Connecting instance and model sparsity in multiple instance learning

Multiple instance learning (MIL) is a problem structure in which large sets of instances are grouped into ensembles/bags and labels are provided only at bag level. A general formulation is that the probability of a bag being positive is estimated as the maximum probability of being positive across its set of instances. Accurate bag label prediction depends on the effective identification of the instances with the maximum probability of being positive. These instances may be very sparse (i.e., low witness rates). We exemplify our study by structuring a data generation process mimicking an archetypal MIL problem: the prediction of a patient’s disease state based on immune receptor sequences of a very large number of adaptive immune cells, where only a few are involved in the etiology of the given disease. We exemplify our study by designing a data generation process mimicking an archetypal MIL problem: predicting a patient’s disease state based on immune receptor sequences from a large number of adaptive immune cells, where only a few contribute to the etiology of the disease.
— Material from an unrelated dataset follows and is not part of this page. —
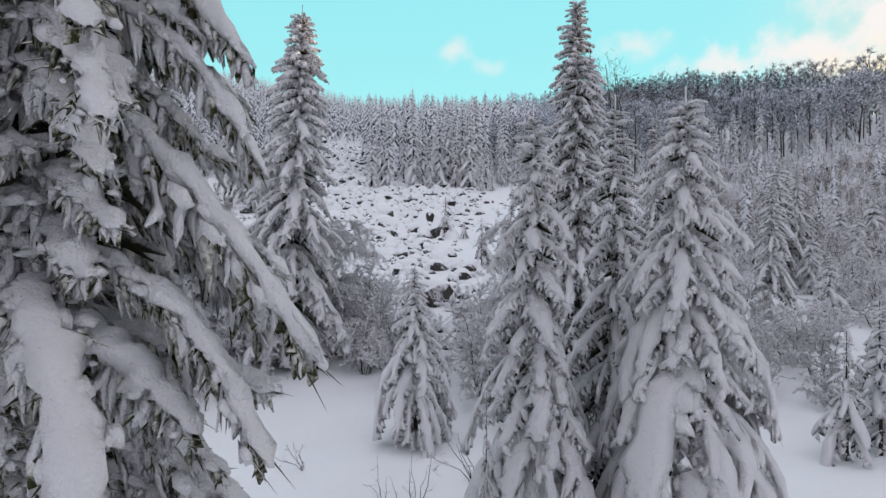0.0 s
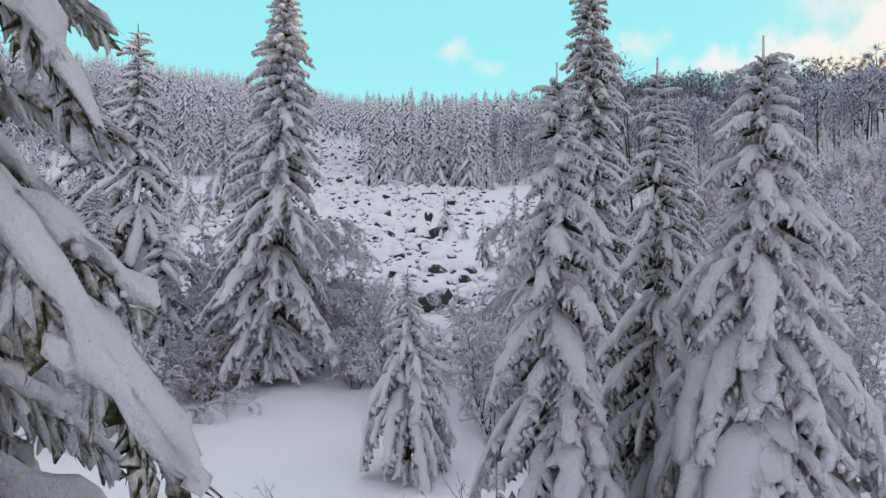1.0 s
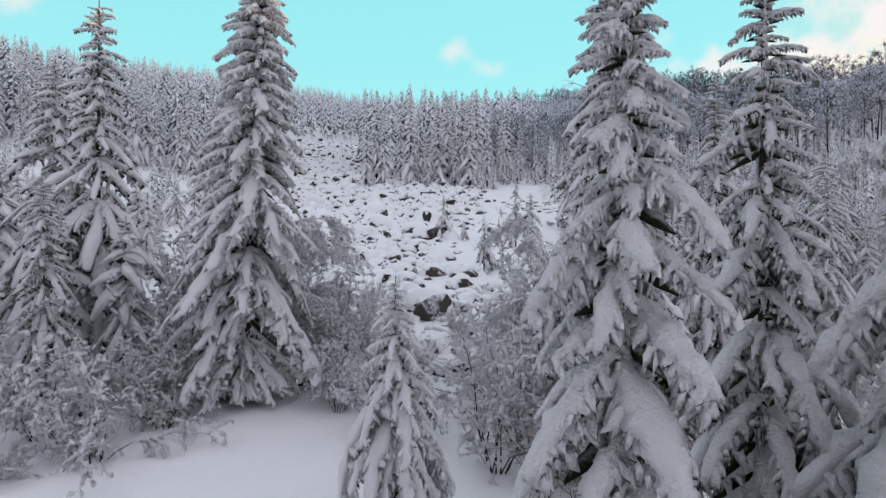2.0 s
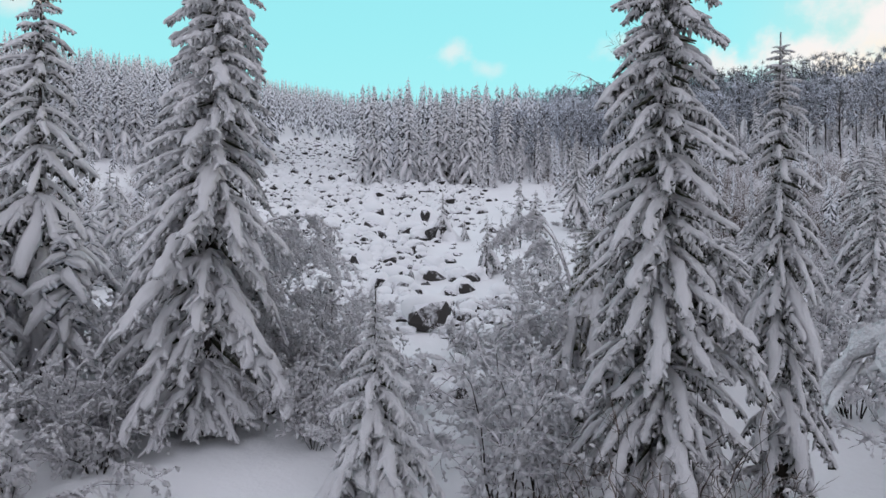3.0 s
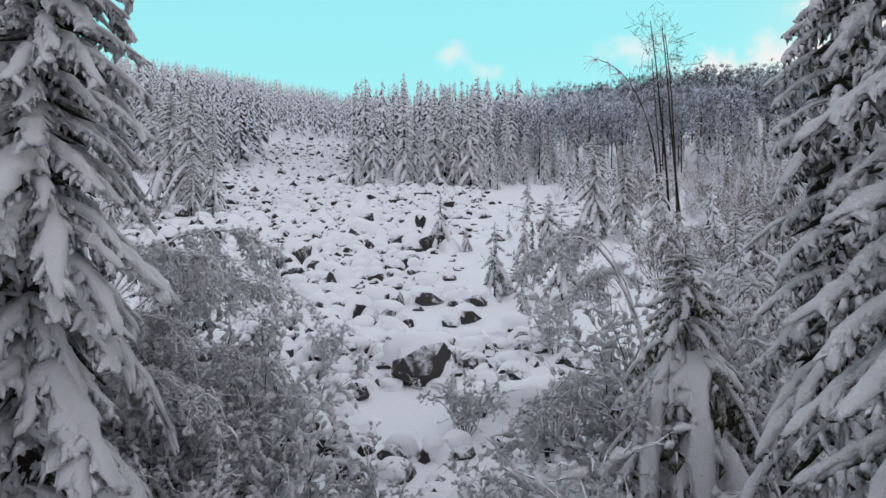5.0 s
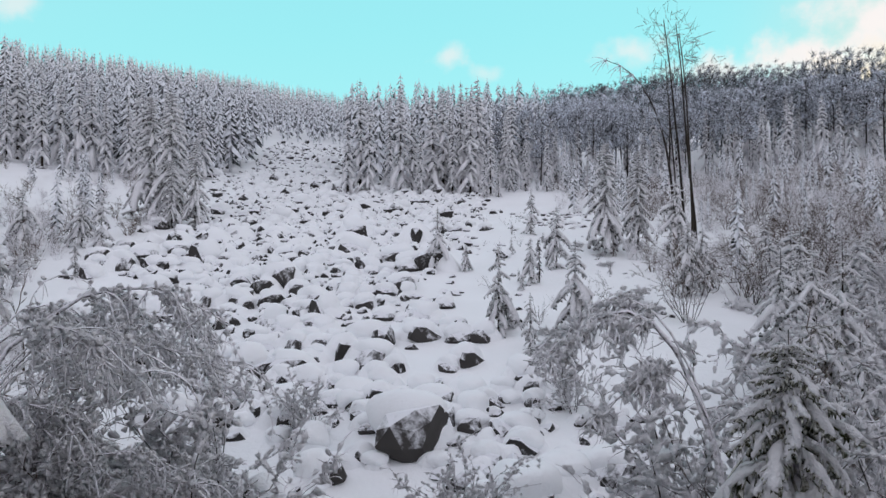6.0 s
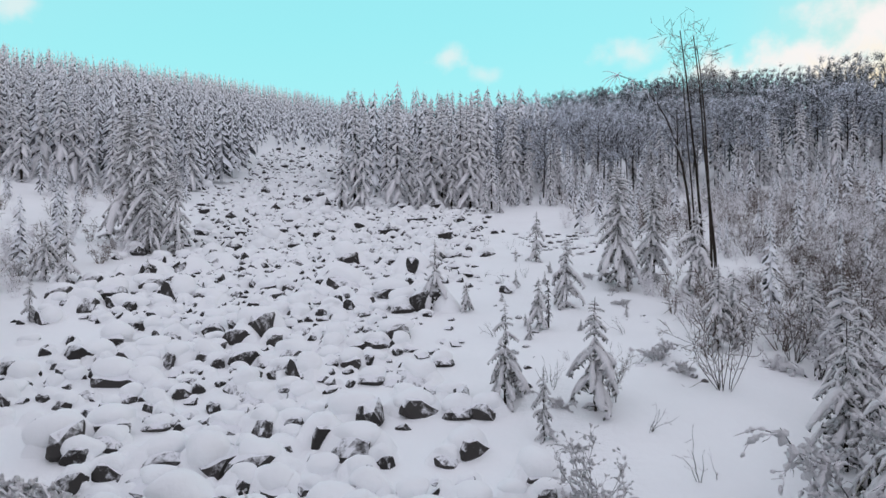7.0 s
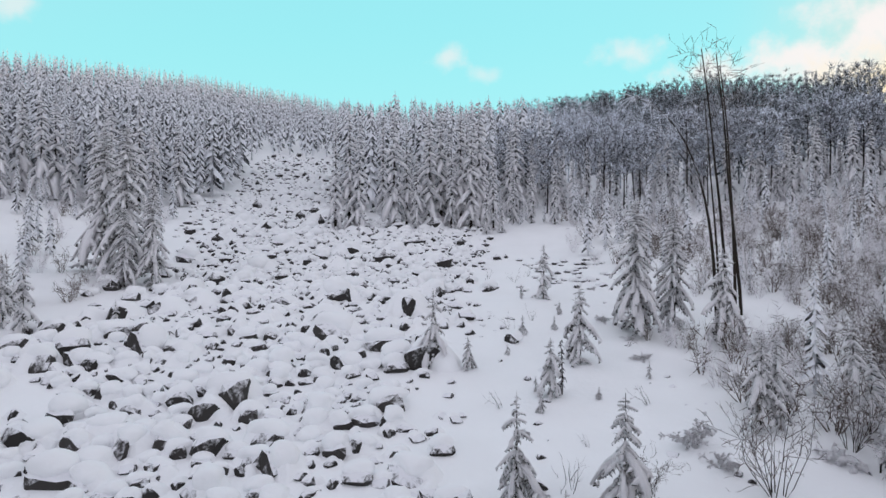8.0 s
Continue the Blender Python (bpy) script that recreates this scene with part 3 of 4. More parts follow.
# kit, x, y, size
SHRUBS = [
    (BARE, 3.5, 21.3, 1.15), (BARE, 4.4, 20.9, 1.35), (BARE, 5.3, 21.2, 1.1), (BARE, 2.7, 22.4, 0.9), (BARE, 22, 60, 1.3), (BARE, 30, 72, 1.5), (BARE, 24.5, 66, 1.2),
    (UPRIGHT, -3.8, 33.5, 1.0), (WEEPING, -2.8, 30.5, 0.95), (WEEPING, -4.3, 31.2, 0.9), (UPRIGHT, -3.4, 29.0, 0.7), (UPRIGHT, -4.9, 37, 0.9), (UPRIGHT, 1.7, 24.3, 1.05), (UPRIGHT, 2.6, 26.2, 1.05),
    (WEEPING, 5.0, 33.5, 1.1), (UPRIGHT, 5.8, 35.5, 1.1), (WEEPING, 2.9, 29.2, 1.0), (UPRIGHT, 4.5, 31, 1.1), (WEEPING, -1.5, 27.0, 0.8),
    (WEEPING, -9.6, 24.5, 0.9), (THICKET, -11.5, 23.0, 0.6), (WEEPING, -12, 26, 1.1),
    (UPRIGHT, -16, 27, 1.2), (UPRIGHT, -10.2, 33.5, 1.1), (UPRIGHT, -11.3, 38.5, 1.2),
    (WEEPING, -7.2, 36.5, 1.35), (UPRIGHT, -7.6, 34.4, 1.2), (WEEPING, -6.4, 33.4, 1.1),
    (THICKET, -9.5, 37.5, 1.4), (UPRIGHT, -12, 36, 1.1), (THICKET, -6.5, 38.8, 1.2),
    (WEEPING, 11.5, 42.5, 1.3),
    (THICKET, 7.0, 34.5, 1.3),
    (UPRIGHT, -0.8, 31.6, 0.55), (UPRIGHT, 1.6, 31.0, 0.6), (THICKET, 3.4, 30.4, 0.9), (UPRIGHT, 2.2, 28.4, 0.6),
    (THICKET, -9.0, 30.4, 1.0), (UPRIGHT, -10.0, 28.0, 0.8), (THICKET, -11.6, 29.8, 1.1), (WEEPING, -8.8, 27.2, 0.8),
    (BARE, 6.8, 33.5, 1.4), (UPRIGHT, 7.6, 35.0, 1.1), (BARE, 8.4, 36.5, 1.5), (WEEPING, 6.8, 36.4, 0.9), (UPRIGHT, 8.8, 34.0, 1.1), (BARE, 9.6, 38.0, 1.5), (BARE, 5.9, 33.0, 1.2),
    (BARE, -9.4, 35.6, 1.6), (BARE, -8.5, 36.7, 1.5), (BARE, -10.4, 37.8, 1.7), (BARE, -7.6, 35.6, 1.3),
    (WEEPING, 15.8, 19.2, 0.8),
    (UPRIGHT, 13.6, 31.5, 1.2), (WEEPING, 16.4, 31.0, 1.2),
    (THICKET, 15, 24.5, 0.8), (TALL_BARE, 12.06, 53.3, 1.0), (THICKET, 10.5, 57, 0.6), (TALL_BARE, 16.6, 56.5, 0.9), (THICKET, 10.9, 55.2, 0.35), (WEEPING, 17, 47, 1.2),
    (UPRIGHT, 1.0, 37.2, 0.55), (UPRIGHT, -3.6, 42.5, 0.5), (UPRIGHT, 4.8, 44.0, 0.6), (TALL_BARE, 7.3, 52.4, 0.6), (TALL_BARE, 23, 63, 1.2), (TALL_BARE, 25, 66, 1.1),
]
for k, (kit, x, y, size) in enumerate(SHRUBS):
    shrub(kit[k % len(kit)], stand(x, y, 83 * k, size, 0.05), "leafless shrub bent under rime and snow beside the boulders", "shrubs")
for k, (x, y, size) in enumerate([(-3.7, 18.4, 1.0), (-0.9, 15.6, 1.3), (0.7, 15.2, 1.2), (-1.3, 16.2, 0.9), (1.1, 17.5, 1.5), (5.0, 54, 1.1), (7.8, 50, 1.0), (8.6, 46.5, 1.3), (3.5, 61, 1.0)]):
    tagged(shrub(SHOOT[k % 2], stand(x, y, 83 * k, size, 0.05), "thin bare shoots sticking out of the snow", "shoots"), category="shoots")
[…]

We thus consider cases where instances are short sequences and explore under which circumstances the sparsity of instance relevance for bag labels (low witness rate) corresponds to a sparsity of feature relevance for the determination (prediction) of bag labels. In such circumstances, we explore for which condition the different sparsities could support the detection of positive instances and relevant features, as well as exploring when such sparsity increases the effectiveness of strongly regularised LASSO models. For the task, we constructed a data-generating process where bags are composed of large sets of short sequences and systematically explored how strongly regularised logistic regression models performed across a range of data simulation parameterisations. We conclude by quantitatively reporting at which MIL problem characteristics bag label prediction is accurate even at lower witness rates. Our approach and finding provide a robust guide on the limits of multiple instance learning problems with sparse data. In particular, we provide a statistical support for experimental campaigns on immune receptors highlighting data requirements for a desirable identification accuracy of the etiology of the given disease.